» Your goal: Print exactly the lines from the first one down to the line that contains "what is given", both included, and skip the pictures.

» Data shown:
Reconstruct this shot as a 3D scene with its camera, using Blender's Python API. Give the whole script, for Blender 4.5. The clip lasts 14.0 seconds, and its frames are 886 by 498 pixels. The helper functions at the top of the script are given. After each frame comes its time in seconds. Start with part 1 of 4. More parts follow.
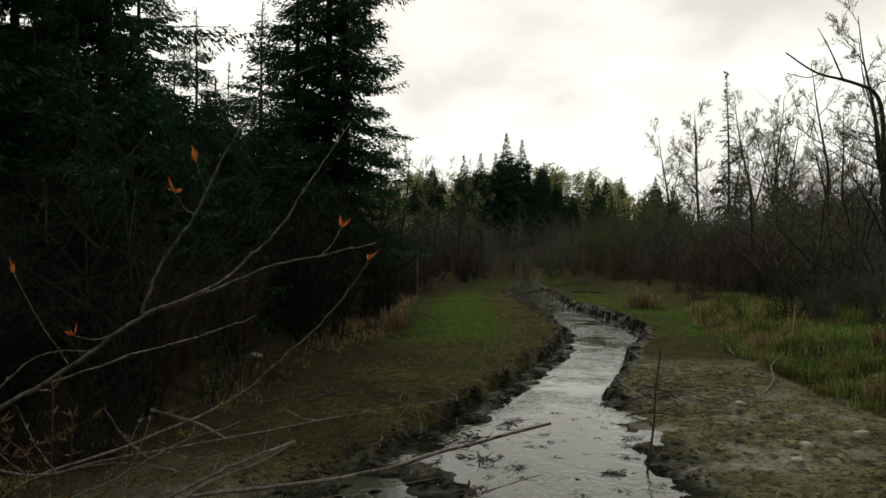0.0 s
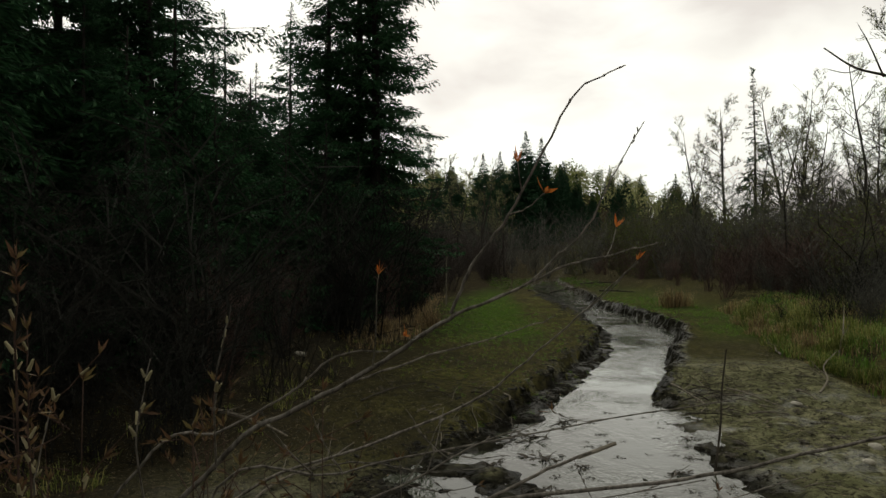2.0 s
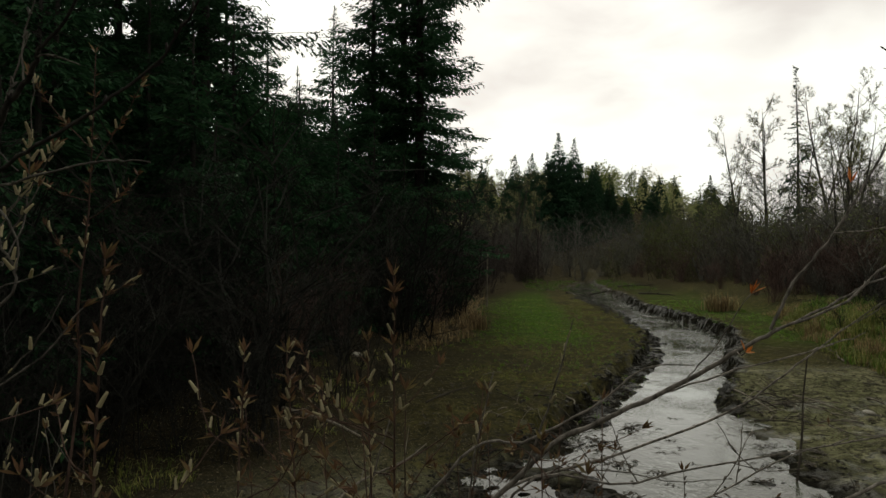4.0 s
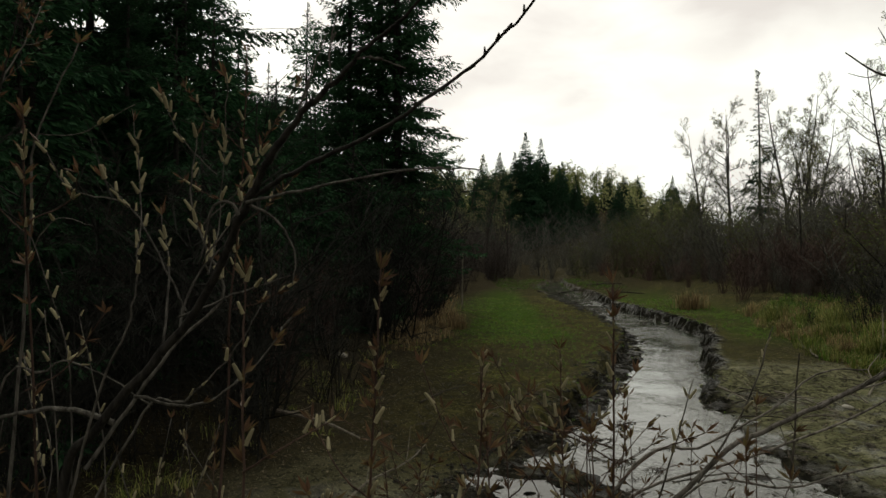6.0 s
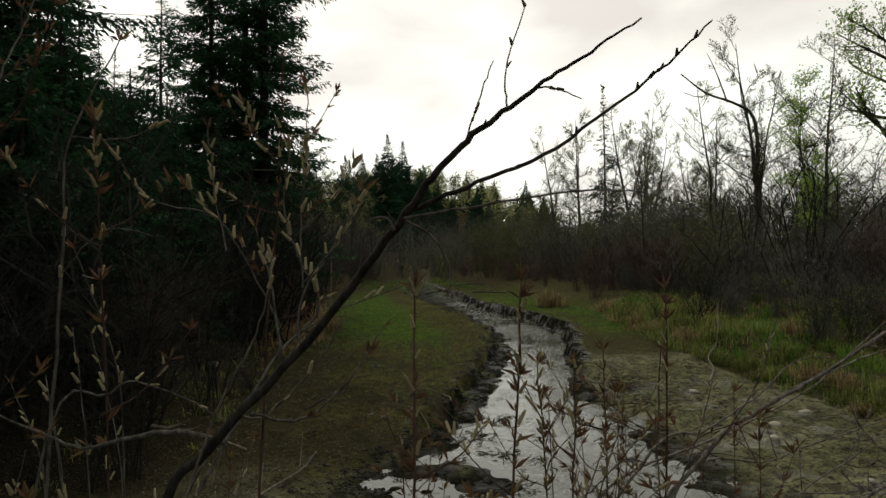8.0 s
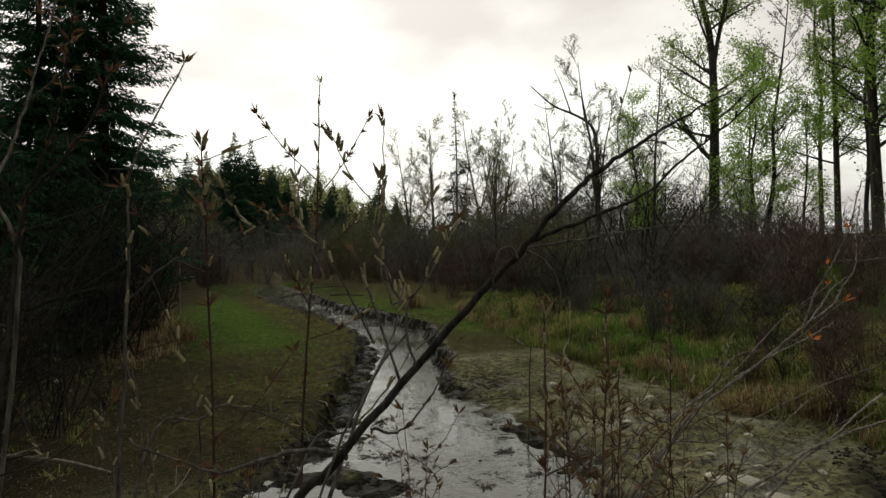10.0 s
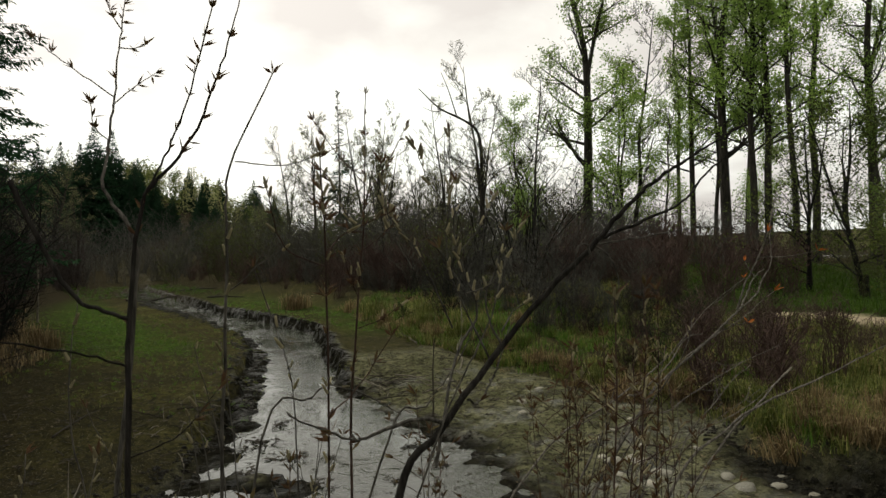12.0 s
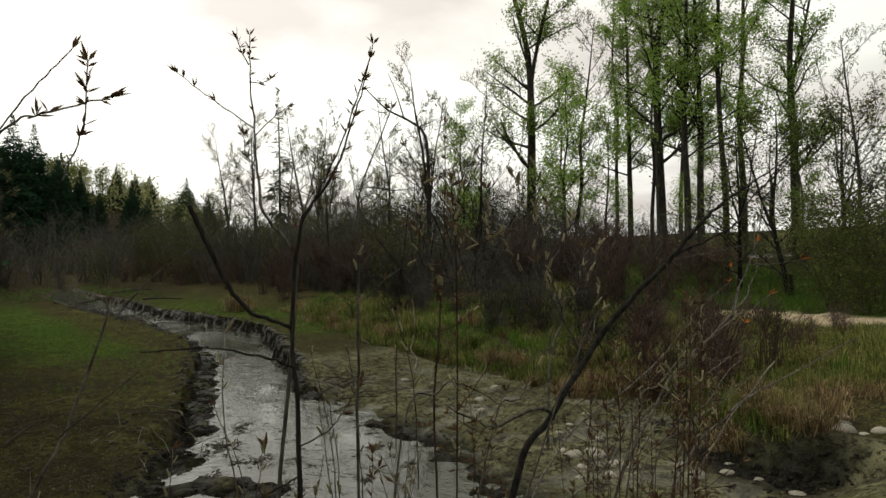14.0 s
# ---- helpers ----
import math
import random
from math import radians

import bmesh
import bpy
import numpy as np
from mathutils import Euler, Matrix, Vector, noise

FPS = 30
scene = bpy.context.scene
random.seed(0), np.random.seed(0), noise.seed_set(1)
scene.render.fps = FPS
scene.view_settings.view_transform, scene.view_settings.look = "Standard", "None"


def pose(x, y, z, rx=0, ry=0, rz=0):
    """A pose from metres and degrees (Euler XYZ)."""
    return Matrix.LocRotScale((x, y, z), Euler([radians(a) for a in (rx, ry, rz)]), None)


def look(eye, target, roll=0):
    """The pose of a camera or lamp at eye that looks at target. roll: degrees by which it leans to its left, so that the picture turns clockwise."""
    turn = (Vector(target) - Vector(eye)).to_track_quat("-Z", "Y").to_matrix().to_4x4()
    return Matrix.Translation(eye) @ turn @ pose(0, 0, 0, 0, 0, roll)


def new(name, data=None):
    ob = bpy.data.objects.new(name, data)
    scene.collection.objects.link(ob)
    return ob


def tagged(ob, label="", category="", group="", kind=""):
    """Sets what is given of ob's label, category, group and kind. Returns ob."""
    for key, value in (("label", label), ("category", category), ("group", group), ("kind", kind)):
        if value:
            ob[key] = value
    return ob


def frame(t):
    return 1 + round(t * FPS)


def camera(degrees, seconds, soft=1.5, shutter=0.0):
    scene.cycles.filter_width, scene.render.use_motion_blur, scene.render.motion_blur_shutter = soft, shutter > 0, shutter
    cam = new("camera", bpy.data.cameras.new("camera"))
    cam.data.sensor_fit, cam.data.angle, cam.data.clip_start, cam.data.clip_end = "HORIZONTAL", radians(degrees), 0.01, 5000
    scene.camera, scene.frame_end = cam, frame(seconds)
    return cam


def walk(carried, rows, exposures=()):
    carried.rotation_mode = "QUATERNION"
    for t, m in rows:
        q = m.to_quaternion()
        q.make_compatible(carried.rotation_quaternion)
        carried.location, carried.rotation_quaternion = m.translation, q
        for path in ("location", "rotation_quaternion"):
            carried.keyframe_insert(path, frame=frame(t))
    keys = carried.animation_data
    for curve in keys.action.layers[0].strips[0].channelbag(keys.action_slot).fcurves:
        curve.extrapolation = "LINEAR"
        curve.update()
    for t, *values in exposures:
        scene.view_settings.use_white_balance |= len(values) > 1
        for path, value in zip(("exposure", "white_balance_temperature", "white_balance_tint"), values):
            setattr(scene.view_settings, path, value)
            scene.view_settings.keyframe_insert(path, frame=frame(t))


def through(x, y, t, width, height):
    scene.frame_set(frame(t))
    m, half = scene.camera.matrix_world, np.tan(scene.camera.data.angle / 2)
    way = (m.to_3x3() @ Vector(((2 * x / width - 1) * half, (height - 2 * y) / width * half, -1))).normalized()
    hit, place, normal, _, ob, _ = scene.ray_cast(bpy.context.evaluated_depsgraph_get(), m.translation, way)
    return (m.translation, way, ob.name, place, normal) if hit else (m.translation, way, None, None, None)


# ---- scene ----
cam = camera(69.2, 14.0)
PATH = [
    (0, (0.125, 0.156, 1.963), (0.1, 2.155, 1.996), -0.1),
    (0.5, (0.008, 0.145, 1.97), (-0.029, 2.144, 2.004), -0.2),
    (1, (-0.107, 0.138, 1.975), (-0.154, 2.138, 2.009), -0.2),
    (1.5, (-0.216, 0.145, 1.97), (-0.275, 2.144, 2.001), -0.1),
    (2, (-0.333, 0.152, 1.966), (-0.411, 2.15, 1.996), -0.2),
    (2.5, (-0.45, 0.176, 1.971), (-0.555, 2.173, 2.003), -0.1),
    (3, (-0.553, 0.159, 1.976), (-0.699, 2.153, 2.011), -0.1),
    (3.5, (-0.679, 0.093, 1.985), (-0.849, 2.086, 2.019), 0.1),
    (6, (-1.152, 0.084, 2.002), (-1.215, 2.083, 2.032), 0.1),
    (6.5, (-1.242, 0.071, 2.014), (-1.228, 2.07, 2.047), -0.1),
    (7, (-1.326, 0.063, 2.021), (-1.197, 2.059, 2.054), -0.1),
    (7.5, (-1.395, 0.061, 2.012), (-1.144, 2.044, 2.045), -0.2),
    (10, (-1.809, 0.065, 2.048), (-1.004, 1.895, 2.083), -0.8),
    (10.5, (-1.879, 0.067, 2.046), (-0.959, 1.843, 2.077), -0.9),
    (11, (-1.972, 0.056, 2.044), (-0.953, 1.777, 2.075), -0.9),
    (11.5, (-2.037, 0.088, 2.04), (-0.945, 1.762, 2.071), -0.9),
    (12, (-2.139, 0.086, 2.044), (-1.008, 1.735, 2.074), -0.9),
    (12.5, (-2.248, 0.075, 2.063), (-1.081, 1.699, 2.095), -0.8),
    (13, (-2.293, 0.089, 2.069), (-1.086, 1.683, 2.1), -0.9),
    (13.5, (-2.386, 0.102, 2.07), (-1.136, 1.663, 2.099), -0.8),
    (14, (-2.465, 0.131, 2.073), (-1.183, 1.666, 2.1), -0.9),
]
walk(cam, [(t, look(eye, target, roll)) for t, eye, target, roll in PATH], exposures=((0, -0.2, 6650, 2), (7, -0.16, 6650, 2), (10.5, -0.04, 6650, 2), (14, 0.04, 6700, 3)))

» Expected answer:
Reconstruct this shot as a 3D scene with its camera, using Blender's Python API. Give the whole script, for Blender 4.5. The clip lasts 14.0 seconds, and its frames are 886 by 498 pixels. The helper functions at the top of the script are given. After each frame comes its time in seconds. Start with part 1 of 4. More parts follow.
0.0 s
2.0 s
4.0 s
6.0 s
8.0 s
10.0 s
12.0 s
14.0 s
# ---- helpers ----
import math
import random
from math import radians

import bmesh
import bpy
import numpy as np
from mathutils import Euler, Matrix, Vector, noise

FPS = 30
scene = bpy.context.scene
random.seed(0), np.random.seed(0), noise.seed_set(1)
scene.render.fps = FPS
scene.view_settings.view_transform, scene.view_settings.look = "Standard", "None"


def pose(x, y, z, rx=0, ry=0, rz=0):
    """A pose from metres and degrees (Euler XYZ)."""
    return Matrix.LocRotScale((x, y, z), Euler([radians(a) for a in (rx, ry, rz)]), None)


def look(eye, target, roll=0):
    """The pose of a camera or lamp at eye that looks at target. roll: degrees by which it leans to its left, so that the picture turns clockwise."""
    turn = (Vector(target) - Vector(eye)).to_track_quat("-Z", "Y").to_matrix().to_4x4()
    return Matrix.Translation(eye) @ turn @ pose(0, 0, 0, 0, 0, roll)


def new(name, data=None):
    ob = bpy.data.objects.new(name, data)
    scene.collection.objects.link(ob)
    return ob


def tagged(ob, label="", category="", group="", kind=""):
    """Sets what is given of ob's label, category, group and kind. Returns ob."""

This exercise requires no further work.